A load cell is composed of an aluminum alloy spring element, strain gauges (serving as sensors) and a bridge circuit.
The strain gauges themselves are bonded onto four areas which become considerably distorted in the spring element. The load cell detects the force of the distortion as voltage change.
2. Spring element configuration
The spring element becomes slightly distorted when a weight is applied.
When looking at the movement of the spring element, we can recognize a general parallelogram configuration, indicating the phenomenon of the Roberval mechanism.
In addition, the elastic area of aluminum alloy is used for the bridge, indicating that Hooke’s law is satisfied.
3. Roberval mechanism
In the case of a balance scale, if two equal weights are placed at unequal positions on each side of the scale pan, the scale does not balance, given the unequal distances from the fulcrum.
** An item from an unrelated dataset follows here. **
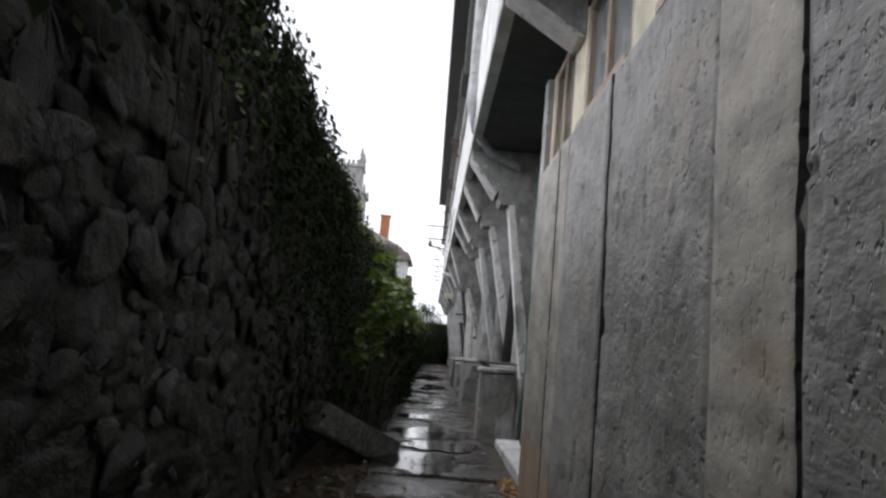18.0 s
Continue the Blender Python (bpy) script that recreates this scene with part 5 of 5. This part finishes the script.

If the beam is added to form parallelogram, however, the scales will balance irrespective of the positioning of the weights. This is known as the Roberval mechanism.
4. Hooke’s law
Arrange five springs as shown.
Hang one weight, two weights, three weights and so on from the springs, as shown in the diagram.
The phenomenon which the material is deformed linearly based on force is called the Hooke's law. Material which manifest this behavior are elastic.
5. Principal of the load cell
Let's look, once again, at the motion of the spring element.
When a weight is applied, which portions of the bridge become distorted?
Distortion appears to be greatest at the four thinnest points.
When needles are positioned at these thinner points, they indicate that tension bears upon certain points while other points experience compression.
The weight applied to the load cell can be measured by the degree of distortion.
6. Strain gauge
The strain gauge is used to detect such distortion. A fine resistance wire is printed in zig-zag pattern on a small chip.
Distortion in the direction indicated by the arrow, that is, variation in tension and compression is detected as a change in electrical resistance.
Let's examine how the strain gauge varies according to elastic deformation.
The wire on the strain gauge becomes thinner and longer when pulled, while it becomes thicker and shorter when compressed.
When it becomes thinner and longer, the resistance increases.
While the wire becomes thicker and shirter, the resistance decreases.
This is just like water flowing through a tube.
If the tube is stretched, it becomes thinner and longer, making water flow more difficult. If the tube is returned to the original position, water flows easily.
The strain gauge therefore shows increased resistance when stretched. On the other hand, the gauge shows a small resistance when compressed.